Any ice chemistry/physics experts out there?

tubber

Well-Known Member
I've brought dressed fish home for processing on flake salt ice many times with no problems. I put 5 sockeyes in a cooler yesterday belly iced and covered in about 5 bags of gas station ice cubes, and this morning they were frozen. I thought salt ice was colder, yet that's never happened to me before.
By the way, the guys at the Lonsdale fish market gave my wife the numbers of their salt ice suppliers and when she called, one was in French Creek and the other was in Victoria. WTF?
 
hmm interesting you'd think there would be salt ice in steveston ?- and i guess you had the ratio of fish to ice just right to do that I'm just a drywaller though ha
 
I have seen a mixture of ice and sea water freeze fresh herring.

And I know a mixture of ice, rock salt and sea water can freeze a chinook.
 
The ratio of salt may have been too high. I am not going to confuse you but mathematically it changes the melting point of water, and also once frozen allow the molecules to essentially be more free to move.... That allows it to pull Kinetic energy (KE=1/2*m*V^2 )from the environment. Your frozen fish is the result of this energy transfer... Think of it as actually pulling the heat away from whatever it contacts. Higher the salt the more those molecules can move and pull in heat. Its obvious there is a right mixture. Non confusing response way too much salt or too much volume of ice.

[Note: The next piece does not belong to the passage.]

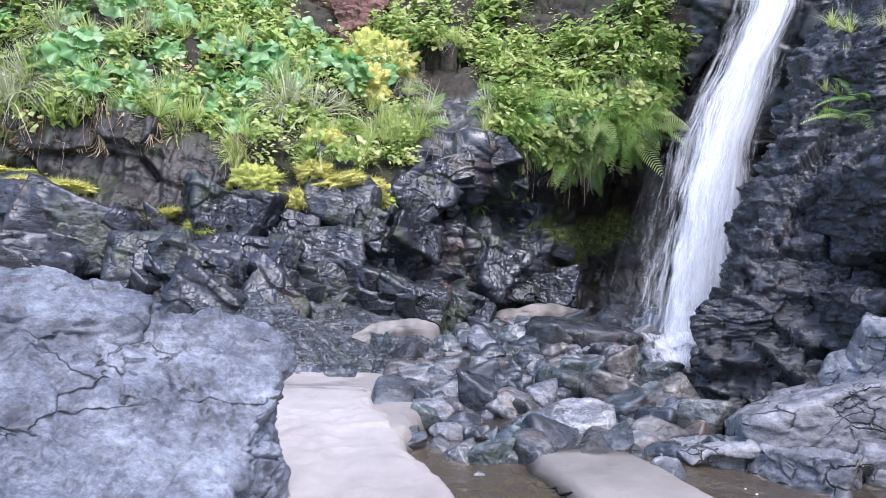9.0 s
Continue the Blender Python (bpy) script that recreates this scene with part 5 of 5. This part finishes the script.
def twig(ax, ay, bx, by, thick, seed, name="twig", label="thin dark twig lying on the sand"):
    r = np.random.RandomState(seed)
    n = 9
    t = np.linspace(0, 1, n)
    x, y = ax + (bx - ax) * t + r.normal(0, thick * 0.7, n), ay + (by - ay) * t + r.normal(0, thick * 0.7, n)
    z = ground_height(x, y) + thick * 0.3
    v, f = [], []
    for j in range(n):
        w = thick * (1 - 0.6 * t[j]) * r.uniform(0.8, 1.2)
        for k in range(6):
            a0 = k * math.pi / 3
            v.append((x[j] + w * math.cos(a0), y[j], z[j] + w * math.sin(a0)))
    for j in range(n - 1):
        f += [(j * 6 + k, j * 6 + (k + 1) % 6, j * 6 + 6 + (k + 1) % 6, j * 6 + 6 + k) for k in range(6)]
    ob = new(name, mesh_of(name, np.array(v), np.array(f), WOOD))
    tagged(ob, label, "driftwood", "driftwood on the sand")


twig(-0.52, 15.75, -0.12, 14.75, 0.022, 1, "driftwood_stick", "dark driftwood stick half sunk in the sand bar")
for k, (x, y, l, a0) in enumerate(((-1.45, 10.2, 0.2, 0.2), (-1.6, 9.9, 0.12, 1.0), (-1.35, 9.6, 0.16, -0.3), (-2.05, 8.8, 0.06, 0.4), (-1.5, 12.4, 0.12, 0.9), (4.0, 8.6, 0.14, 0.1), (-0.9, 9.0, 0.05, 0.6))):
    twig(x, y, x + l * math.cos(a0), y + l * math.sin(a0), 0.007, 20 + k)
for k, (x, y, s) in enumerate(((2.06, 9.85, 0.07), (2.3, 8.9, 0.03), (-0.75, 15.45, 0.05), (-0.9, 15.7, 0.04))):
    z = float(ground_height(np.array([x]), np.array([y]))[0])
    stone((x, y, z + 0.4 * s), (s, s * 0.8, s * 0.65), (0, 0, 30 * k), 700 + k, n=12, label="single small dark stone on the sand")

# the white vein across the ledge slab
r = np.random.RandomState(31)
vv, vf, count = [], [], 0
for j in range(60):
    t = j / 59
    x, z = 3.72 + 1.42 * t, float(np.interp(t, [0, 0.3, 0.6, 1.0], [1.12, 1.1, 0.85, 0.5])) + r.normal(0, 0.012)
    p, nrm = on_rock(vein_slab, x, z)
    if p is None:
        continue
    w = 0.034 + 0.022 * r.uniform(-1, 1)
    side = Vector((0.35, 0, 1)).normalized()
    vv += [tuple(p - nrm * 0.012 - side * w), tuple(p + nrm * 0.008), tuple(p - nrm * 0.012 + side * w)]
    if count:
        q = 3 * count
        vf += [(q - 3, q, q + 1, q - 2), (q - 2, q + 1, q + 2, q - 1)]
    count += 1
QUARTZ = rock_material("white_quartz", (0.4, 0.38, 0.34), (0.6, 0.58, 0.54), (0.75, 0.74, 0.72), (0.4, 0.7))
part("quartz_vein", mesh_of("quartz_vein", np.array(vv), np.array(vf), QUARTZ), vein_slab, "jagged white quartz vein")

Here is also description I found on net:

Once salt comes into contact with water, NaCl would split into Na(+) and Cl(-). Since these atoms have charges, they "tug" at individual water molecules. This makes the water less rigid and separate from each other. Since they are less rigid, the water molecules are free to move around. This movement is kinetic energy, which is measured by temperature. Due to the law of conservation of energy, the kinetic energy of the water can't just appear, it has to come from it's surroundings. So the air and objects near the ice/salt solution would transfer their heat to the ice/salt. More powerful salt, like CaCl2 works better than regular salt because when it touches water, it splits into three atoms: Ca(+2), Cl(-), and Cl(-). The extra atoms mean more force when they "tug" at water molecules.
 
I've brought dressed fish home for processing on flake salt ice many times with no problems. I put 5 sockeyes in a cooler yesterday belly iced and covered in about 5 bags of gas station ice cubes, and this morning they were frozen. I thought salt ice was colder, yet that's never happened to me before.
By the way, the guys at the Lonsdale fish market gave my wife the numbers of their salt ice suppliers and when she called, one was in French Creek and the other was in Victoria. WTF?
SV is right…….best way I heard this explained was.
Your cooler was able to keep the ice in a solid state but regular ice wont cool your fish as much as salt ice because salt ice will turn into a liquid about -1-2c so your fish will be immersed in a freezing liquid not covered in a freezing bunch of solid cubes, the liquid will pull more heat from your fish than the solid will.
In the slightly thawed slurry of salt ice your fish could freeze because of the temp of the slurry is actually lower than 0c
Not sure if that helps?
 
Remember there is no such thing as cold... only the absence of heat. When Ice changes from a solid to a liquid state, It's ability to absorb heat increases dramatically. Since the regular ice melts much sooner and faster than salt ice, It absorbed more heat faster from your fish.
 
Non confusing response way too much salt or too much volume of ice.

I didn't add salt so it must have been too much ice, especially when we threw two unopened bags on top of the fish/cubes. Anyway, they were not frozen when I opened the coolers this morning, and are in the vac bags and freezer and look good. Lots of lice on these sox.
 
The most important thing is how cold was the ice you added. Salt ice and freshwater ice out of the same freezer have nearly the same amount of cooling potential. Sounds like you put a lot of very cold ice straight from the freezer on top of already cold fish and that will freeze them. 5 bags of cold -20 C freshwater ice can freeze a couple of cold fish while even 500 bags of -4 C salt ice can't.. For cooling fish fast a brine is good but the minimum temperature of the fish is determined by how much and what temperature ice, not by how salty it is.
 
The most important thing is how cold was the ice you added. Salt ice and freshwater ice out of the same freezer have nearly the same amount of cooling potential. Sounds like you put a lot of very cold ice straight from the freezer on top of already cold fish and that will freeze them. 5 bags of cold -20 C freshwater ice can freeze a couple of cold fish while even 500 bags of -4 C salt ice can't.. For cooling fish fast a brine is good but the minimum temperature of the fish is determined by how much and what temperature ice, not by how salty it is.

That's right, too much new ice pretty much straight from the gas station onto the already cold fish. I'm familiar with the fact that the ice in my drink is about 0 Celsius, but did not realize that the ice in a -20 freezer will be, well, -20 after and for a while. Also leaves ice cube shaped dents on the fish.